Their bliss, however, does not fulfill Diana. She has moved on emotionally to ad executive Miles Brand (Laurence Harvey), who gets her parts in films. He also gets his parts in her, which she is fine with. Miles is new and exciting, if self-absorbed and decadent. Diana gets knocked up, aborts the child to keep her career going, and keeps mingling with the glitterati of film, culture and wealth.
Eventually, her liaisons with both Miles and Robert taper off, fueled in part by Diana's fleeting interests in things and mutual jealousies between her and Robert. Despite her floundering personal life, Diana keeps moving upwards as the Happiness Girl, promoting a line of chocolates. This brings her in contact with Prince Cesare della Romita (Jose Luis de Villalonga) when his palace is used to film a commercial. Extending her Italian holiday with her photographer friend Malcolm (Roland Curran), she initially thinks Prince Cesare has come to propose marriage on behalf of his son, Cuzio. She is surprised to learn that it is the Prince himself who wants to marry her.

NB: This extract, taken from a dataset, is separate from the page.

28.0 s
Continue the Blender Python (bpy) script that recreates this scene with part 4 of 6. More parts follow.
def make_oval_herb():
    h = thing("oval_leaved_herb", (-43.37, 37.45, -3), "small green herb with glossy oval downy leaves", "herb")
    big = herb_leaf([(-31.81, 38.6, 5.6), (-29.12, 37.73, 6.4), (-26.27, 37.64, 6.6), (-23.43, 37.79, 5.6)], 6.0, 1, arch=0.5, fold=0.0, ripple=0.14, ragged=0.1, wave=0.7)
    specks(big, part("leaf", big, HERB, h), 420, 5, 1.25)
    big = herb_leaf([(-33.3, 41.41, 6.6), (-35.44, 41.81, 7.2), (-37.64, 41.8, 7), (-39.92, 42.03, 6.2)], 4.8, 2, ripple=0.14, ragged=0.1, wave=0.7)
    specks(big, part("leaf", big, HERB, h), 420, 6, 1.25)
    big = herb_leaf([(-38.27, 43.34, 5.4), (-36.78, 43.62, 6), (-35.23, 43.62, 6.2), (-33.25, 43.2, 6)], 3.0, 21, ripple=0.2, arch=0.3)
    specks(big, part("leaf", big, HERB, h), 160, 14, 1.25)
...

She at first declines, but finding her relationship with Robert fading, she rushes to Italy to become the Principessa della Romita. Alas, the life of a princess is empty, with nothing to do and the Prince off in Rome for long periods on business. Will Diana live up to her moniker of The Happiness Girl? What will become of her and Robert, the only man she thinks she truly loves?

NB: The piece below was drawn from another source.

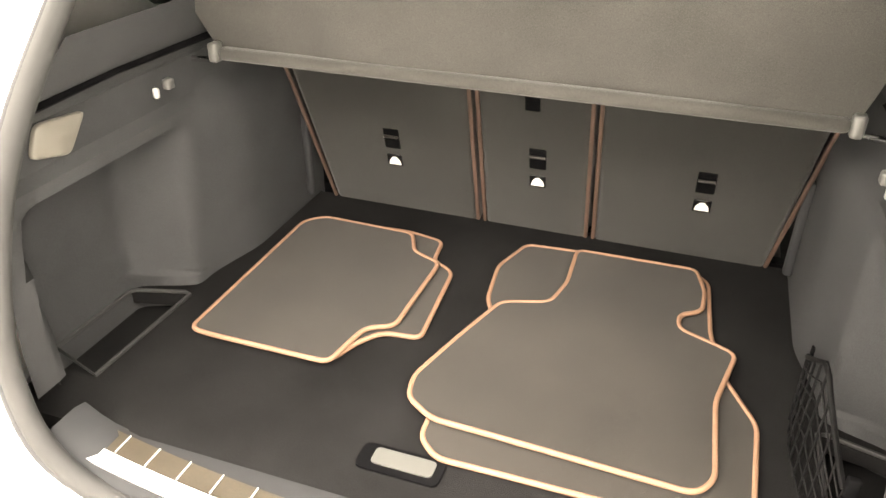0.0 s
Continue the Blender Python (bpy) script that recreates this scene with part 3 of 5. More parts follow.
# crumbs of dirt lying about on the floor
bm = bmesh.new()
crumb = random.Random(7)
for cx, cy, n, spread in ((1.60, -0.97, 6, 0.022), (1.60, 0.60, 10, 0.02), (1.57, -0.02, 4, 0.02), (1.63, -0.54, 3, 0.012), (1.61, 0.74, 4, 0.025), (1.68, 0.50, 4, 0.02), (1.77, 0.50, 4, 0.03), (1.82, 0.37, 3, 0.03), (1.60, 0.44, 3, 0.03),
                         (1.57, 0.94, 3, 0.012), (1.76, -0.31, 1, 0.01), (1.90, -0.55, 1, 0.01), (0.95, 0.38, 2, 0.015), (1.24, 0.48, 1, 0.01), (-0.49, 2.14, 2, 0.01), (-0.72, 2.37, 2, 0.015), (-2.78, 2.25, 2, 0.02)):
    for _ in range(n):
        x, y, r = crumb.gauss(cx, spread), crumb.gauss(cy, spread), crumb.uniform(0.002, 0.006)
        ring = [(x + r * crumb.uniform(0.5, 1.3) * math.cos(a), y + r * crumb.uniform(0.4, 1.2) * math.sin(a)) for a in np.linspace(0, 2 * math.pi, 8)[:-1]]
        top_ = [bm.verts.new((px, py, 0.0035)) for px, py in shrink(ring, r * 0.2)]
        low_ = [bm.verts.new((px, py, 0.0)) for px, py in ring]
        bm.faces.new(top_)
        for i in range(7):
            bm.faces.new((low_[i], low_[(i + 1) % 7], top_[(i + 1) % 7], top_[i]))
me = bpy.data.meshes.new("floor_dirt")
bm.to_mesh(me); bm.free(); me.materials.append(DIRT)
tagged(new("floor_dirt", me), "dark crumbs of dirt scattered on the floor", "dirt", kind="stuff")

# ---- the car: its outer panels ----
car = thing("car", "white compact SUV with black cladding and its tailgate open", "car")

DLO_TOP = [(-1.562, 1.298), (-1.553, 1.322), (-1.528, 1.345), (-1.457, 1.394), (-1.369, 1.436), (-1.262, 1.464), (-1.155, 1.480), (-1.01, 1.494), (-0.839, 1.505),
           (-0.637, 1.511), (-0.40, 1.511), (-0.325, 1.508), (-0.189, 1.500), (-0.044, 1.487), (0.054, 1.470), (0.184, 1.425), (0.317, 1.361), (0.47, 1.268),
           (0.555, 1.207), (0.66, 1.13), (0.757, 1.043)]
DLO_LOW = [(0.675, 1.024), (0.579, 1.019), (0.406, 1.028), (0.136, 1.046), (-0.236, 1.072), (-0.676, 1.100), (-0.957, 1.123), (-1.16, 1.148), (-1.397, 1.184),
           (-1.484, 1.202), (-1.532, 1.248), (-1.556, 1.276)]
DLO = np.array(DLO_TOP + DLO_LOW)
SEAM_B = bend([(-0.236, 1.072), (-0.207, 1.022), (-0.182, 0.968), (-0.165, 0.87), (-0.157, 0.76), (-0.163, 0.60), (-0.171, 0.49), (-0.187, 0.404)])
SEAM_A = bend([(0.757, 1.043), (0.800, 1.005), (0.832, 0.937), (0.840, 0.88), (0.841, 0.765), (0.829, 0.585), (0.808, 0.381)])
SEAM_C = bend([(-1.165, 1.148), (-1.180, 1.078), (-1.195, 1.010), (-1.178, 0.94), (-1.160, 0.88), (-1.126, 0.762)])
SILL = [(-0.90, 0.416), (-0.548, 0.411), (-0.187, 0.404), (0.304, 0.391), (0.808, 0.380), (0.892, 0.377)]
ARCH_R, ARCH_IN = 0.446, 0.402
REAR_ARCH, FRONT_ARCH = (-1.325, 0.357), (1.335, 0.353)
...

Darling is an ironic title. Diana is called "Darling" by many people, and she is a darling creature physically. However, she is no true darling as she flits and flitters through life, unsatisfied and unable to stay long enough with one thing. There is a deep tragedy to Diana, someone who has everything on a surface level to have whatever she wants but who does not know what she wants. Even if she did know, Diana would not be focused enough to get it. She is surrounded by all the bright young things, who look at her with admiration but not with respect.
Perhaps that is because, in a way, she does not respect herself. Diana is beautiful, and she is not vapid or dim. Instead, she is perpetually unfulfilled, longing for something that she cannot identify. She has lovers but not love. She cares for and loves children but will sacrifice her own for her career. She wants success but does not have ambition. Diana moves up in life from model to actress to princess, but it is not a cold and calculated plan. Rather, things just come to her. Diana does not move by her own thoughts. She rather moves with the tides. There is an immense longing and tragedy to Diana, making her less a figure of fascination but a figure of pity.

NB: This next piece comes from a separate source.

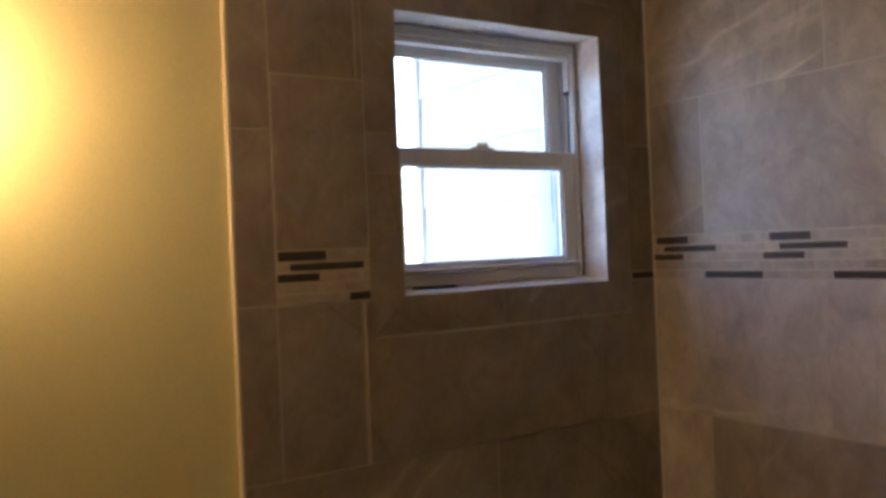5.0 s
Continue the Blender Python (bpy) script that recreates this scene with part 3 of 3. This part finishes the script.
# side wall; paler and darker prints, with this wall's daylight put into their colour
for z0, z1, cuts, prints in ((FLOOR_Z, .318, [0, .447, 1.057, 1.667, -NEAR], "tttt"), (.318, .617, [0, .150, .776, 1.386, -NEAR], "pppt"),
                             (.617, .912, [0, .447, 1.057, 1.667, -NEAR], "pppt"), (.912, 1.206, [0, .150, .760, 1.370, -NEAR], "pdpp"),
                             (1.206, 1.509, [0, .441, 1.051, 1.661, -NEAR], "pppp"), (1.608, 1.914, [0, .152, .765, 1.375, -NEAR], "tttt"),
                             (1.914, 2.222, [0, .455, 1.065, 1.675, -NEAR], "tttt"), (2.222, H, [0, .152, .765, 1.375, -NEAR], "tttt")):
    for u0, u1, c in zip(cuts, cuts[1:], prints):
        row(east_wall, EAST, z0, z1, [u0, u1], {"t": LIT_TILE, "p": LIT_PALE_TILE, "d": DARK_TILE}[c])

# pale caulk in the shower's inside corners
SHOWER_CAULK = plain("white_caulk", (0.70, 0.66, 0.59), 0.5, 0, 0.08, 30, 200, 0.2)
part("caulk_bead", slab((-.0055, NEAR, FLOOR_Z - .001), (.002, BENCH_Y, FLOOR_Z + .0055), .002, 2), SHOWER_CAULK, east_wall)
part("caulk_bead", slab((-.004, BENCH_Y - .004, FLOOR_Z), (.002, BENCH_Y + .002, .425), .0015, 2), SHOWER_CAULK, east_wall)
part("caulk_bead", slab((-.0035, -.0035, .446), (.002, .002, H), .0012, 2), SHOWER_CAULK, east_wall)
part("caulk_bead", slab((-.874, BENCH_Y - .0045, FLOOR_Z - .001), (-.004, BENCH_Y + .002, FLOOR_Z + .0045), .0015, 2), SHOWER_CAULK, bench)
part("caulk_bead", slab((-.876, -.004, .4445), (-.004, .002, .4495), .0015, 2), SHOWER_CAULK, bench)

# mosaic band: strips of dark glass among pale stone
BAND = ((1.587, 1.607, 0.0, .097), (1.569, 1.585, .023, .173), (1.550, 1.567, -.016, .082), (1.530, 1.548, None, None), (1.510, 1.528, .139, .291))


def mosaic(parent, plane, start, u0, u1, seed):
    rng = random.Random(seed)
    for v0, v1, da, db in BAND:
        darks = []
        if da is not None:
            s = start - .613
            while s < u1:
                a, b = max(u0, s + da), min(u1, s + db)
                if b - a > .006:
                    darks.append((a, b))
                s += .3065
        u = u0
        for a, b in darks + [(u1, u1)]:
            while a - u > .004:
                step = min(rng.uniform(.06, .17), a - u)
                if a - u - step < .012:
                    step = a - u
                tile("mosaic_strip", parent, MOSAIC_LIGHT, plane, rect(u, v0, u + step, v1), .0016, .006, .0005, .0006)
                u += step
            if b > a:
                tile("mosaic_strip", parent, MOSAIC_DARK, plane, rect(a, v0, b, v1), .0030, .006, .0008, .0010)
                u = b


mosaic(east_wall, EAST, .009, 0.0, -NEAR, 5)
mosaic(window_wall, NORTH, -.942, -.944, BX0, 6)
tile("mosaic_strip", window_wall, MOSAIC_DARK, NORTH, rect(BX1 + .004, 1.511, 0, 1.528), .0022, .006, .0008)

# bench front
BF = plane_of((0, BENCH_Y, 0), (1, 0, 0), (0, 0, 1))
row(bench, BF, .318, .424, [-.876, -.495, 0], TRIM_TILE)
row(bench, BF, FLOOR_Z, .318, [-.876, -.796, -.198, 0], TRIM_TILE)

# half wall: its end, the border on its painted side, its shower side
PE = plane_of((0, PEND, 0), (1, 0, 0), (0, 0, 1))
for u0, u1, zs in ((PX0, -.943, [.0, .347, .588, .896, .996]), (-.943, PX1, [.0, .288, .590, .770, .898, .996])):
    for za, zb in zip(zs, zs[1:]):
        tile("tile", pony, TRIM_TILE, PE, rect(u0, za, u1, zb), .0014)
PL = plane_of((PX0, 0, 0), (0, -1, 0), (0, 0, 1))
for za, zb in zip([.0, .28, .58, .898], [.28, .58, .898, .996]):
    tile("tile", pony, BORDER_TILE, PL, rect(.735, za, -PEND, zb), .0014)
for ua, ub in ((0, .165), (.165, .47), (.47, .735)):
    tile("tile", pony, BORDER_TILE, PL, rect(ua, .898, ub, .996), .0014)
PR = plane_of((PX1, 0, 0), (0, 1, 0), (0, 0, 1))
for k, (za, zb) in enumerate(zip([FLOOR_Z, .318, .617, .912], [.318, .617, .912, .996])):
    cuts = [PEND, -.55, 0] if k % 2 else [PEND, -.30, 0]
    for a, b in zip(cuts, cuts[1:]):
        tile("tile", pony, TRIM_TILE, PR, rect(a, za, b, zb), .0014)

# curb faces
CL = plane_of((-1.018, 0, 0), (0, -1, 0), (0, 0, 1))
CR = plane_of((-.878, 0, 0), (0, 1, 0), (0, 0, 1))
for a, b in ((-PEND, .94), (.94, 1.245), (1.245, 1.512)):
    tile("tile", curb, BORDER_TILE, CL, rect(a, .0, b, .104), .0014)
    tile("tile", curb, TRIM_TILE, CR, rect(-b, FLOOR_Z, -a, .104), .0014)

# shower floor bricks of marble, laid in running bond round the drain
SF = plane_of((0, 0, FLOOR_Z), (1, 0, 0), (0, 1, 0))
bw, bl = .0508, .1016
k, v = 0, BENCH_Y
while v > NEAR + .012:
    u = -.876 - (bl / 2 if k % 2 else 0)
    while u < -.004:
        a, b = max(u, -.876), min(u + bl, 0)
        uc, vc = (a + b) / 2, v - bw / 2
        if b - a > .012 and math.hypot(uc + .59, vc + 1.16) > .052:
            tile("floor_brick", tray, MARBLE, SF, rect(a, max(v - bw, NEAR), b, v), .003, .006, .001)
        u += bl
    v -= bw
    k += 1

# room floor: square tiles set on the diagonal, cut where they meet the walls
FA = radians(47)
FP = plane_of((0, 0, 0), (math.cos(FA), math.sin(FA), 0), (-math.sin(FA), math.cos(FA), 0))
TO_PLANE = FP.inverted()


def cut(poly, axis, limit, keep_less):
    """The part of a flat convex polygon on one side of a line x = limit or y = limit."""
    out = []
    for k in range(len(poly)):
        p, q = poly[k - 1], poly[k]
        a, b = (limit - p[axis], limit - q[axis]) if keep_less else (p[axis] - limit, q[axis] - limit)
        if (a >= 0) != (b >= 0):
            out.append(p.lerp(q, a / (a - b)))
        if b >= 0:
            out.append(q)
    return out


S = .288
u_off, v_off, _ = TO_PLANE @ Vector((-1.366, -.706, 0))
for i in range(-24, 24):
    for j in range(-24, 24):
        u, v = u_off + i * S, v_off + j * S
        poly = [FP @ Vector((a, b, 0)) for a, b in rect(u, v, u + S, v + S)]
        for axis, limit, less in ((0, LEFT, False), (0, -1.012, True), (1, BACK, False), (1, PAINT_Y, True)):
            poly = cut(poly, axis, limit, less) if poly else poly
        flat = [TO_PLANE @ p for p in poly]
        area = abs(sum(flat[k - 1].x * flat[k].y - flat[k].x * flat[k - 1].y for k in range(len(flat)))) / 2
        if area > .004:
            tile("floor_tile", floor, FLOOR_TILE, FP, [(p.x, p.y) for p in flat], .005, .008, .0012)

Julie Christie won the Best Actress Academy Award for Darling, and it is an excellent performance. As Diana, Christie does not portray her as a villain or a victim. Rather, she is a flawed figure, lost, like the "darling child" she is described on early in the film. Darling has an interesting technique of giving Diana a voiceover where, presumably during an interview, she narrates much of her life. As she goes from man to man, career to career, searching, always searching, we feel not hatred or disgust but deep sympathy.
Darling also won Best Original Screenplay for Fredrick Raphael, and the film has some surprisingly sharp and cutting lines. At a decadent Parisian party where Diana is spoofed, her impersonator is jokingly asked as Diana, "What will you do in your next movie?". "I don't know the name of it," her impersonator says, "but I'll definitely do it". After Robert confronts her with her infidelity and efforts at deception, he calls her a whore. "Your idea of fidelity is not having more than one man in the bed at the same time," Robert bitchily snaps.
Raphael's script also reveals much in subtle terms. When she goes to Miles for an assignation, she parks her car and puts a large amount in the meter. As her sexual encounter continues, the meter reads first "Excess charge". Once she and Miles go all in, the meter switches to "Penalty". The double meaning is well-executed. Her voiceover description of her abortion is subtle and softly spoken, almost as if she is describing a friend's miscarriage. There is deliberate irony in having the Principessa della Romita on magazine covers as "The Ideal Woman".
Dirk Bogarde and Laurence Harvey balance Christie as the more stable Robert, a man of literature and Miles, a more arrogant and narcissistic man. John Schlesinger, who received a Best Director nomination for Darling, guided his cast to strong performances. John Dankworth's jazz score also works well in this decadent world.
If Darling has an issue with me, it is the film's length, which is a little over two hours. I think her sojourn in Italy with her delightfully gay friend Malcolm could have been trimmed. While I find the film was long, Darling is still a fascinating portrait of a tragic woman, beautiful but lost.